Jean-Michel Cambon est mort 108

Retrouvé jeudi soir au pied d'une falaise du Trident de Cognet, près de Ponsonnas, le charismatique "Instituteur de très-haute-montagne", comme il aimait se pasticher lui-même, a fait une chute fatale.

Plusieurs fois cité dans notre manuel et source d'inspiration, Jean-Michel Cambon avait su trouver le bon ton pour enseigner l'alpinisme sans guide, par petites touches innocentes parsemées dans ses topos . En le lisant, le jeune montagnard était à la fois gagné par l'envie de se dépasser, à la fois convaincu que trop de courage tue précocement. En transmettant cet enthousiasme souvent élitiste mais en sachant avertir à temps les plus téméraires, le père Cambon a sans doute suscité autant de vocations alpines qu'il a sauvé de vies à son insu. C'était un plaisir de le croiser à la Bérarde ou de partager sa table et celle de son grand ami Yves Ghesquier au refuge du Châtelleret l'année où ils terminaient tous les deux Le Toit de son Maître à la Grande Ruine. La seule évocation de son nom pouvait parfois galvaniser la cordée. Ainsi à nos débuts ma compagne au refuge du Promontoire, désespérée un matin de devoir annuler la course prévue pour cause de douleur à sa cheville gravement accidentée quelques années plus tôt sur une couenne de la Drôme. Après lui avoir proposé d'appeler l'hélicoptère pour la descente, Marielle Tuaz, la célèbre gardienne (de 1991 à 2002), la taquina en la voyant marcher maladroitement: "Oh mais vous marchez comme Cambon marche au réveil, sur les talons! Allez vous verrez qu'on peut pratiquer l'alpinisme quand même, la preuve." Il n'en fallait pas plus pour que le caractère volontaire de l'apprentie montagnarde se réveille instantanément et la descente sur La Bérarde fut avalée dans la bonne humeur malgré la douleur et le handicap. Jean-Michel Cambon a su motiver une génération entière d'alpinistes. Mille remerciements.
Toutes nos condoléances à son épouse et à ses proches.
Article du Dauphiné en lien.
Le témoignage de son fils Sylvain ici.

Jean-Michel Cambon, décès
Une partie de l'œuvre de Jean-Michel Cambon, commencée en 1988 avec Les 60 escalades les moins pires de l'Oisans, la totalité étant en autoédition (honte au monde de l'édition). Bien plus que de simples topos, ces ouvrages font partie de la bibliothèque minimale de tout alpiniste sans guide et ont bien entendu grandement inspiré la rédaction de notre manuel.
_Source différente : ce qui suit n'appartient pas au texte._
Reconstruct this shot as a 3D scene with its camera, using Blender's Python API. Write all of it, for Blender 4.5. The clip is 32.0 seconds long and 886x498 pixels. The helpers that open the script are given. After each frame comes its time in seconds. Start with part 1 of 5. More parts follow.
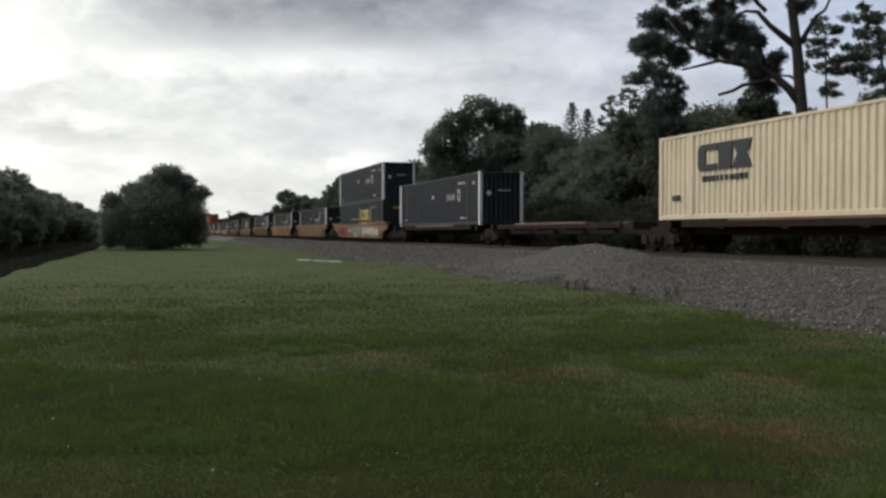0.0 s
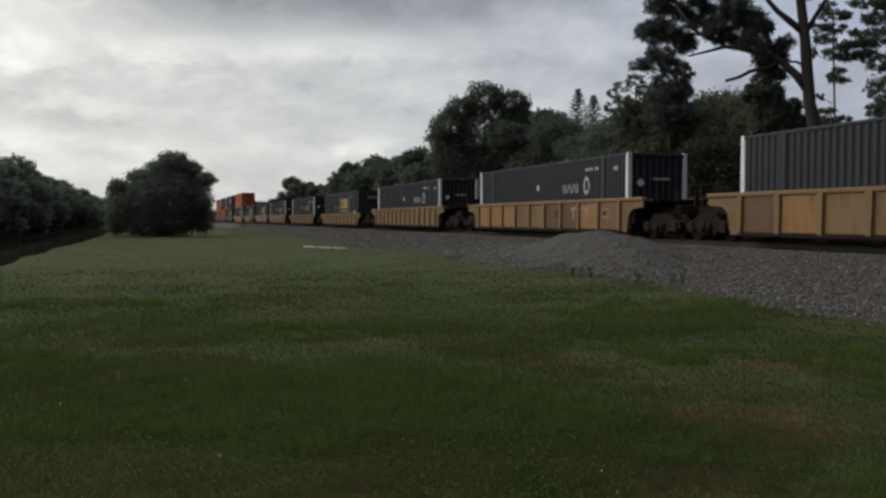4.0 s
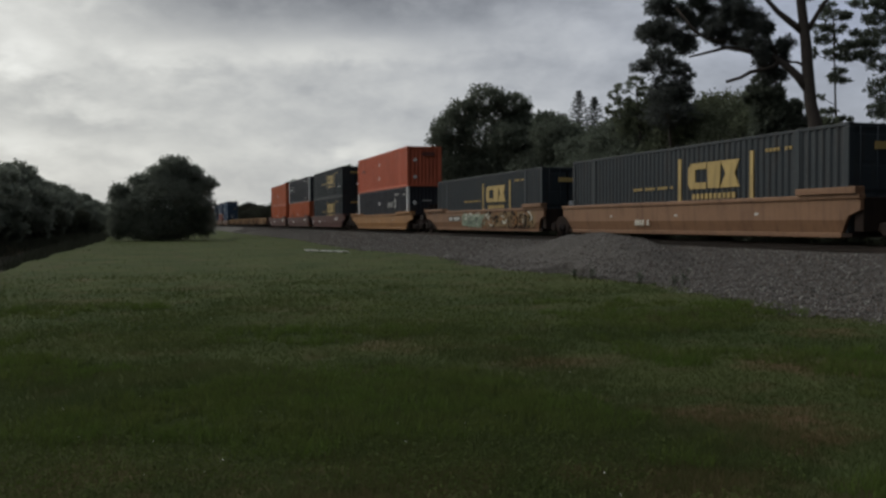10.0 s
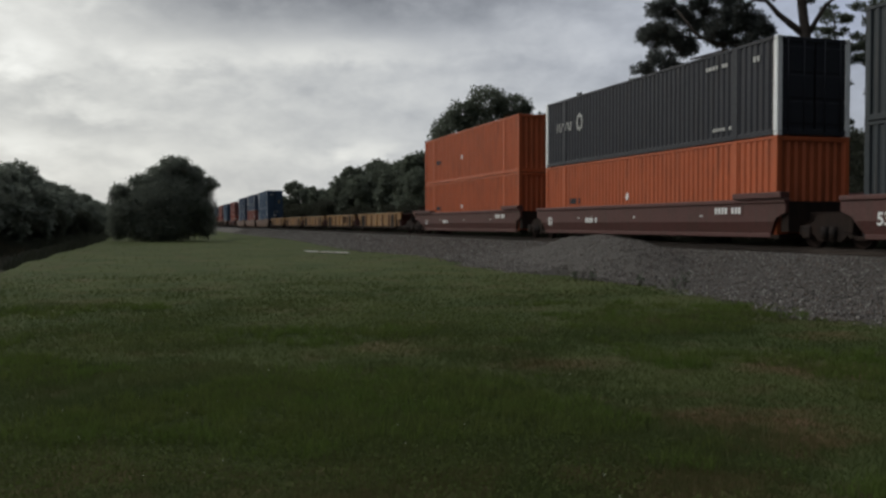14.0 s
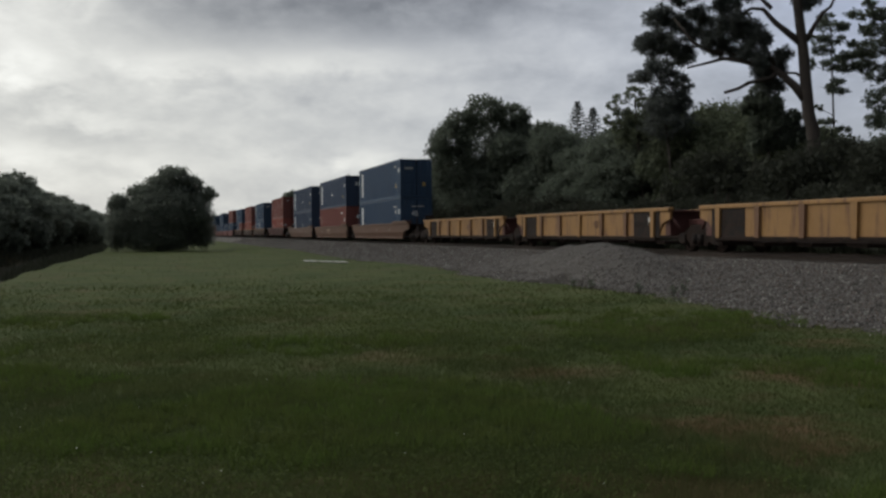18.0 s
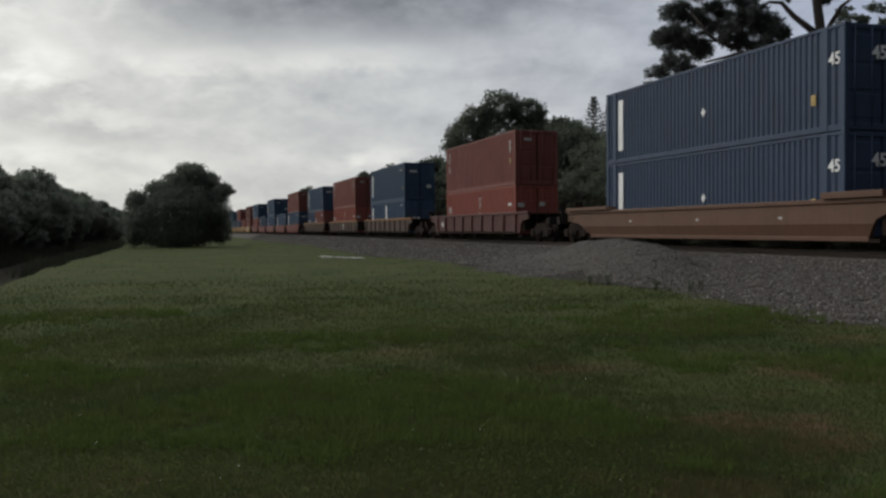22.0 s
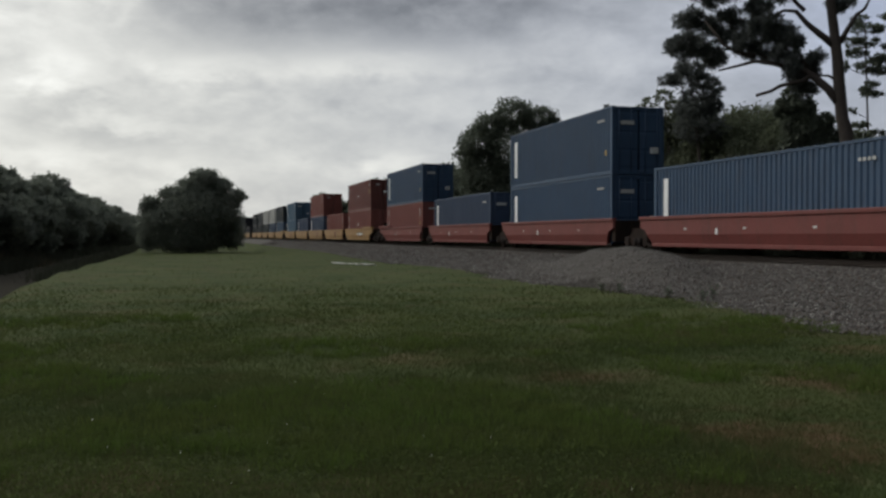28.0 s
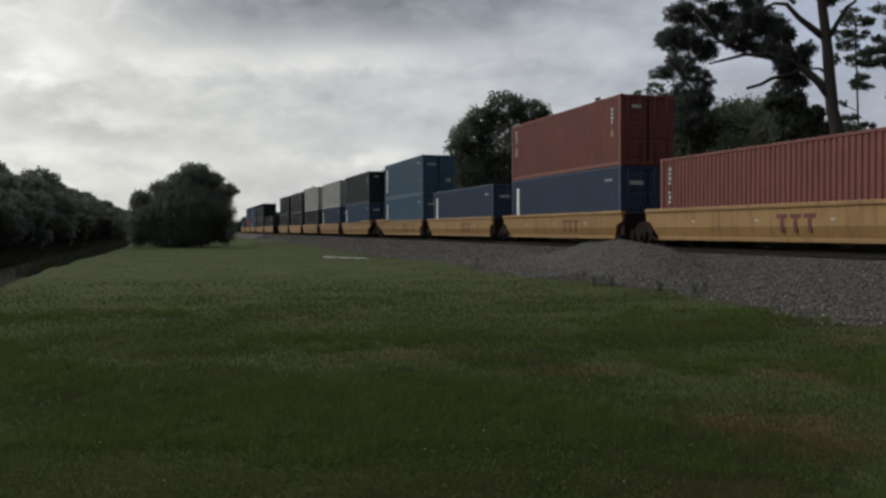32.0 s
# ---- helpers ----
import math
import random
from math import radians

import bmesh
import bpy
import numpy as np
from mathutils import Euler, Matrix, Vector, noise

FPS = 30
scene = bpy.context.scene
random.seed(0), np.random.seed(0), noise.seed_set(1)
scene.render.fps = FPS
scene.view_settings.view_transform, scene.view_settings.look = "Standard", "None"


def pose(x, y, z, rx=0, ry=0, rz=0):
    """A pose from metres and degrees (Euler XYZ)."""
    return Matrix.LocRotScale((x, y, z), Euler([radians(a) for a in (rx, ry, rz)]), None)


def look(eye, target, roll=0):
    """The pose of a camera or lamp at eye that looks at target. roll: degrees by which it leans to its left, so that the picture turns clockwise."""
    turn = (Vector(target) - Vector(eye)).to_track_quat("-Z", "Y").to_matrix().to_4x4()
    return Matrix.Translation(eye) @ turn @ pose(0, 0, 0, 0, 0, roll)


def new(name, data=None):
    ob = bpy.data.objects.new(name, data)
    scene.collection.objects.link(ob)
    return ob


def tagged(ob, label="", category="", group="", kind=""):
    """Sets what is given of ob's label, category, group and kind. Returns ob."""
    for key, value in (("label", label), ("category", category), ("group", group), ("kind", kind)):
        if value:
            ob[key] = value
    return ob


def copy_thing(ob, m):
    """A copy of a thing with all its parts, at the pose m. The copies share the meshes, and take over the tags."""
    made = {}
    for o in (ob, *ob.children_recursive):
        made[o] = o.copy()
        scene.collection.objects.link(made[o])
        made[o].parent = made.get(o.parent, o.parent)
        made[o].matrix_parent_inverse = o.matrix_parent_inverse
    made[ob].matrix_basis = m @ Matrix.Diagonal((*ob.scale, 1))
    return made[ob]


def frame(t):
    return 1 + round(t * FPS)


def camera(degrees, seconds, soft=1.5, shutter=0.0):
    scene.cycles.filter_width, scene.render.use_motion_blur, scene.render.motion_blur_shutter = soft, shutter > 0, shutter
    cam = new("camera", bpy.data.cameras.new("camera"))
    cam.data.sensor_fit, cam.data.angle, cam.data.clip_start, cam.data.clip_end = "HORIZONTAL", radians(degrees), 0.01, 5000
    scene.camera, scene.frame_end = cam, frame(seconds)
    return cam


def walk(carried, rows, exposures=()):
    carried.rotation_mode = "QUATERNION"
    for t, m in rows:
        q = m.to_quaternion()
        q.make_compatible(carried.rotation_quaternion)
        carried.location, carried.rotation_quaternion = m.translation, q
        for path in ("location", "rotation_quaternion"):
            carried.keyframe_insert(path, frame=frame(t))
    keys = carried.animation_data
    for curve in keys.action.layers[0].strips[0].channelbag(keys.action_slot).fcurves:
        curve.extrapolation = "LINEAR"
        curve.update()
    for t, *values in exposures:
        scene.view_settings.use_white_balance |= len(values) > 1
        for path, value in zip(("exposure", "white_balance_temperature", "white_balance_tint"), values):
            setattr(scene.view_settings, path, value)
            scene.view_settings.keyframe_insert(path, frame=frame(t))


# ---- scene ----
cam = camera(52.63, 32.0, soft=2.7)
EYE = 1.65
# seconds, turn to the right of the track's line, tilt, lean (degrees)
PATH = [(0.0, 18.26, -1.04, 0.02), (0.5, 18.14, -1.09, 0.37), (1.0, 18.07, -1.10, 0.65), (1.5, 18.18, -1.09, 0.63), (2.0, 18.29, -1.10, 0.34), (2.5, 18.17, -1.27, 0.03), (3.0, 18.04, -1.52, 0.15), (3.5, 18.02, -1.71, 0.12), (5.5, 17.50, -2.23, -0.25), (6.0, 17.44, -2.12, -0.26), (6.5, 17.34, -1.90, -0.29), (7.0, 17.35, -1.74, -0.27), (7.5, 17.55, -1.67, -0.34), (8.0, 17.75, -1.54, -0.57), (8.5, 17.68, -1.50, -0.54), (9.0, 17.71, -1.57, -0.41), (9.5, 17.80, -1.74, -0.26), (10.0, 17.80, -1.72, -0.31), (10.5, 17.68, -1.64, -0.42), (11.0, 17.71, -1.66, -0.45), (11.5, 17.79, -1.56, -0.70), (12.0, 17.72, -1.48, -0.65), (12.5, 17.54, -1.73, -0.63), (13.0, 17.57, -1.86, -0.53), (13.5, 17.59, -1.82, -0.27), (14.0, 17.78, -1.62, -0.12), (14.5, 18.00, -1.47, -0.01), (16.5, 17.98, -1.50, -0.18), (17.0, 17.94, -1.50, -0.23), (17.5, 17.93, -1.28, -0.28), (18.0, 17.87, -1.05, -0.34), (18.5, 17.67, -0.97, -0.30), (19.0, 17.55, -1.02, -0.31), (19.5, 17.54, -0.98, -0.45), (20.0, 17.24, -0.96, -0.31), (20.5, 17.02, -1.18, -0.27), (21.0, 16.99, -1.42, -0.28), (21.5, 17.05, -1.44, -0.38), (22.0, 16.84, -1.31, -0.43), (22.5, 16.71, -1.31, -0.29), (23.0, 16.72, -1.50, -0.07), (23.5, 16.87, -1.55, -0.01), (24.0, 16.85, -1.31, -0.05), (24.5, 16.75, -1.13, 0.04), (25.0, 16.70, -1.08, 0.08), (25.5, 16.61, -0.91, 0.11), (27.5, 16.09, -0.76, -0.08), (28.0, 16.09, -0.86, -0.07), (28.5, 16.15, -0.93, 0.05), (29.0, 16.28, -0.89, 0.05), (29.5, 16.31, -0.79, -0.12), (30.0, 16.22, -0.80, -0.23), (30.5, 16.35, -0.86, -0.16), (31.0, 16.49, -1.18, -0.10), (31.5, 16.37, -1.32, -0.20), (32.0, 16.60, -1.26, -0.27)]
walk(cam, [(t, pose(0, 0, EYE, 90 + p, 0, -a) @ pose(0, 0, 0, 0, 0, r)) for t, a, p, r in PATH],
     exposures=[(0, 0.46), (1.0, 0.41), (2.0, 0.33), (3.0, 0.20), (4.5, 0.03), (7.0, -0.06), (9.0, -0.15), (11.0, -0.17), (12.0, -0.10), (14.5, -0.03), (17.0, 0.03), (20.0, 0.0), (21.0, -0.06), (22.0, -0.03), (24.0, 0.03), (32, 0.01)])

# ---------------------------------------------------------------- sky, sun
SUN_AZ, SUN_EL = -52.0, 36.0   # degrees right of the track's line, and up
ZENITH = 0.45
# bearing, height, half width, half depth, lighter or darker
CLOUDS = ((4.0, 14.2, 7.0, 2.7, -0.40), (16.5, 14.2, 7.5, 2.6, -0.46), (27.0, 15.5, 6.0, 1.8, -0.16), (-8.2, 13.6, 2.0, 2.2, 0.10), (-4.4, 13.8, 1.4, 1.3, 0.16),
          (-7.4, 9.6, 1.8, 1.1, 0.26), (2.2, 10.2, 4.0, 0.8, 0.20), (12.0, 10.8, 4.5, 0.8, 0.20), (-7.6, 7.4, 1.8, 1.5, -0.22), (-3.6, 5.9, 2.6, 0.6, -0.22),
          (-6.6, 4.9, 2.2, 0.8, 0.12), (0.2, 4.2, 2.0, 0.7, 0.10), (13.4, 4.8, 1.7, 0.6, 0.22), (6.0, 7.6, 5.0, 1.3, -0.08), (22.0, 9.0, 5.0, 1.4, -0.07), (29.0, 10.6, 5.0, 0.8, 0.07), (38.0, 8.0, 8.0, 3.0, -0.05))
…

Face sud de la Tête de la Maye, Jean-Michel Cambon
Un exemple parmi tant d'autres, la face sud de la Tête de la Maye, au-dessus de La Bérarde, est un des terrains de jeu fabriqués par Jean-Michel Cambon: 10 voies sur les 17 que compte la paroi. Il ne déplaçait pas les montagnes, mais presque. (Première voie ouverte ici en 1985 par Fabrice Biraghi et Philippe Samard, puis trois voies ouvertes par Christian Buffière et Denis Lainé de 1986 à 1989.)